Get Good at the Forks

Excellence starts with the basics.

Excellence rarely announces itself in grand gestures. In high-performance environments, the smallest actions reveal the deepest standards. A detailed illustration of this point is Forks, a Season 2 episode of The Bear. Richie is the loyal but rough-edged cousin of Carmy, the show’s protagonist. He’s placed in a Michelin-starred restaurant. His only task for several days: polish forks.

Initially he sees it as punishment. Through repetition, humility, and an unwavering attention to detail, the head chef’s message becomes clear: until you take pride in the smallest task, you’re not ready for the big time.

 


 

 

Richie and the Forks

At first, Richie resents the assignment. He feels it’s beneath him. In time, he learns to appreciate the details. He begins to see the rhythm. He starts to understand why the restaurant operates as it does. He comes to understand how even the most minor task is important to the success of the final deliverable.

Eventually, he stops resisting. He starts to care. He sees that polishing forks is a sacred responsibility. His work earns him trust. He begins to carry himself differently. He’s gone from thinking in terms of talent, to a mindset built around structure, standards, and a clear path to meaningful contribution. He understands that mastery begins with the forks.

 

Service Is Sacred

In restaurants, the front of house is what the customer sees: clean tables, calm servers, beautiful food. Back of house is where the action is: pressure, preparation, chaos.
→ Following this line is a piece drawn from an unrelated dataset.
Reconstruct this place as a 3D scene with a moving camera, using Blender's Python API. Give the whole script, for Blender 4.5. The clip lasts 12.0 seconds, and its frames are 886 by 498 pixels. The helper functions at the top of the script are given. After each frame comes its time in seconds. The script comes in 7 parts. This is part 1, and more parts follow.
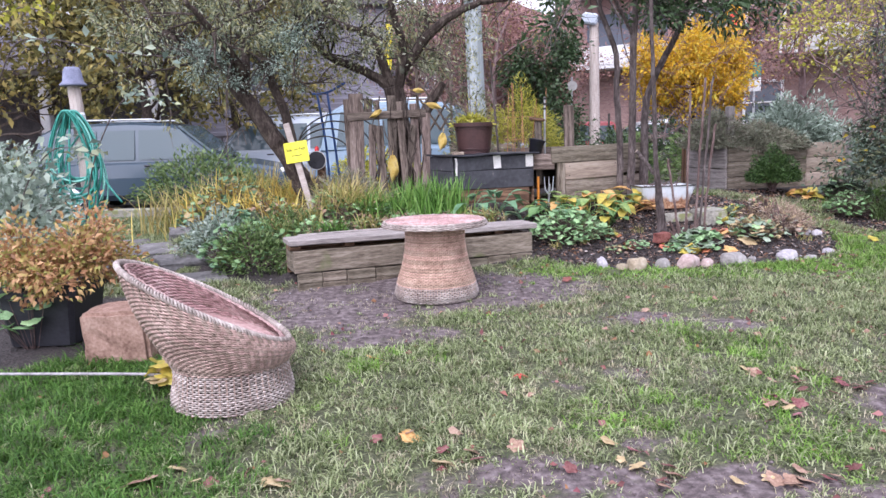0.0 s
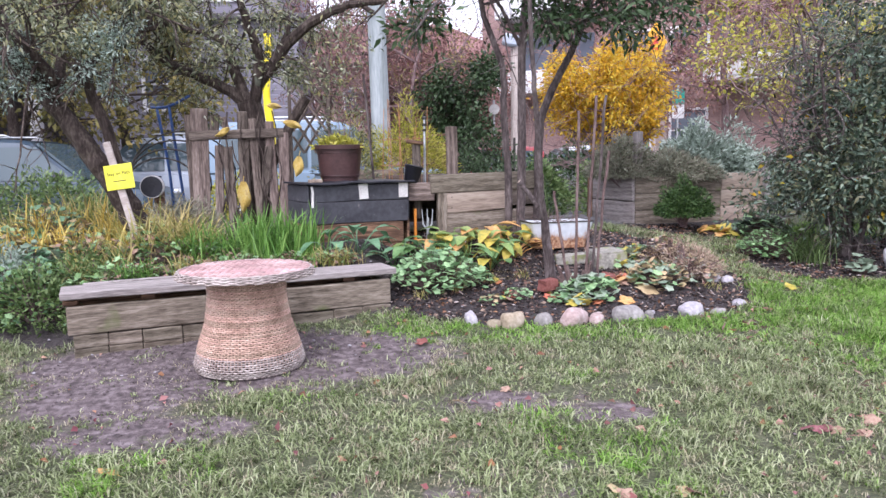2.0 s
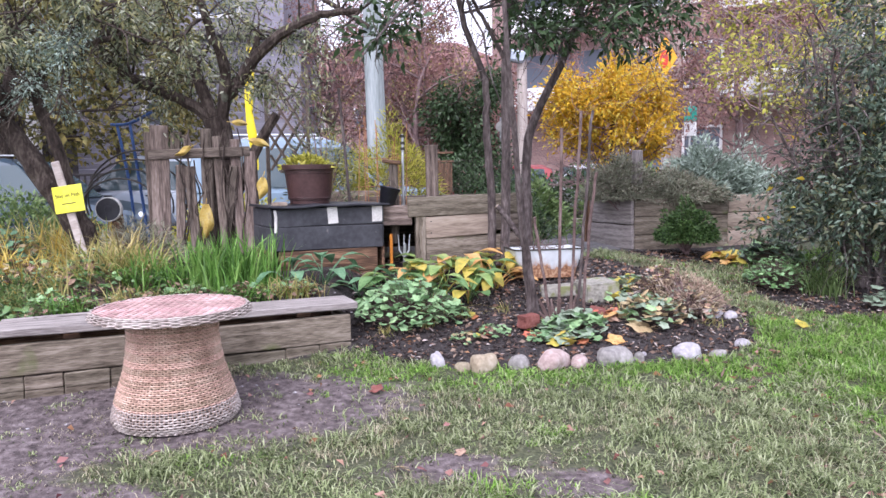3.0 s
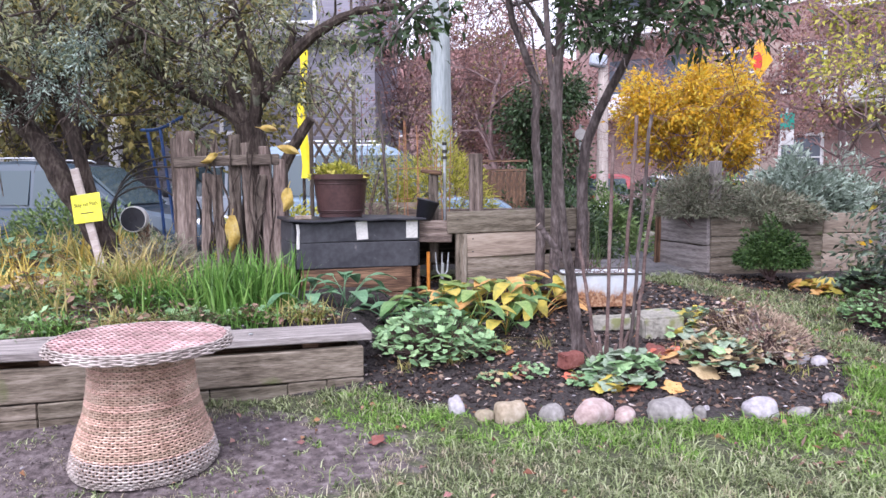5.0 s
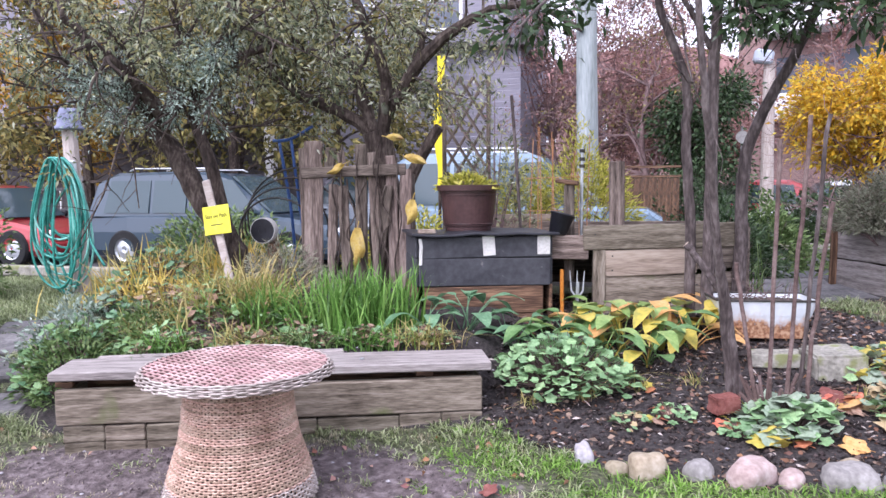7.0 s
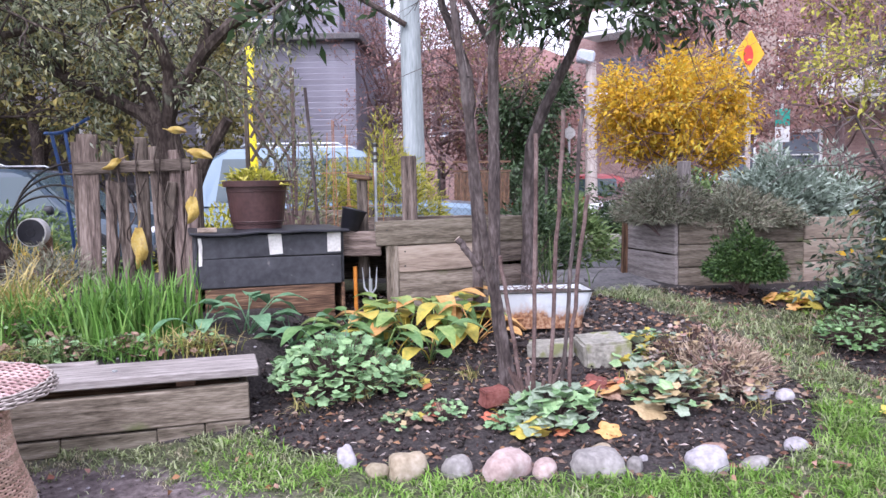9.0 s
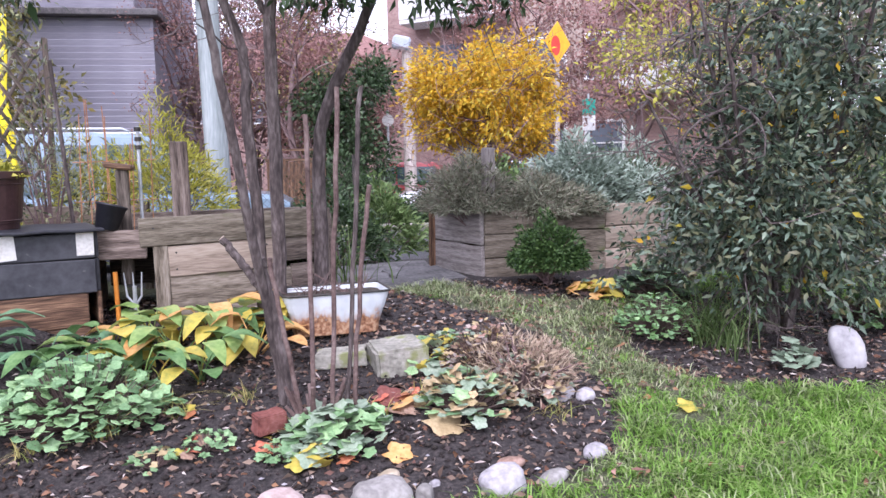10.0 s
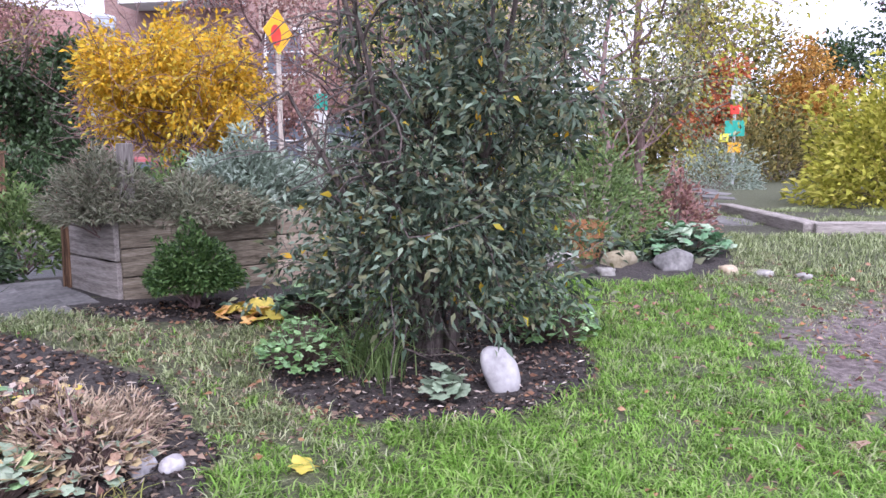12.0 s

Both demand excellence.

In professional services, the same dynamic exists. The client sees the final presentation, logo, or website. Behind that is strategy, revision, and doubt. What’s polished in public is forged in private.

Excellence is rooted in presence and discipline. It means showing up with care, even under pressure. It absorbs stress, neutralizes it, and delivers clarity on the other side.

 

Feedback, Standards, and Self-Worth

If standards drop, it’s not mean to point it out. Feedback is care, not cruelty. When teams accept subpar work out of politeness, they erode the very trust they rely on. High self-worth welcomes critique.

Standards are a form of love. A team needs to embrace being held to standards as a sign of personal investment. A culture of transparency and accountability needs to apply to junior team members, seasoned creatives, and senior leadership alike. No one is exempt from feedback if the goal is excellence.

 

Humility, Repetition, Excellence

Greatness is rehearsed, refined, and repeated. People who operate at the highest levels find meaning in the basics. They refresh the fundamentals regularly.

“Do you think this is beneath you?” That’s the question Richie hears when he pushes back on the forks. Many professionals hit a point in their career where they want the big work, but the truth is simple: if you’re too proud to polish forks, you’re out of alignment with what greatness demands.

 


 

Conclusion

Every day is the Super Bowl. That’s the attitude the best teams bring. The forks are the test, the practice, and the foundation. If you want to play at the highest level, get good at the forks.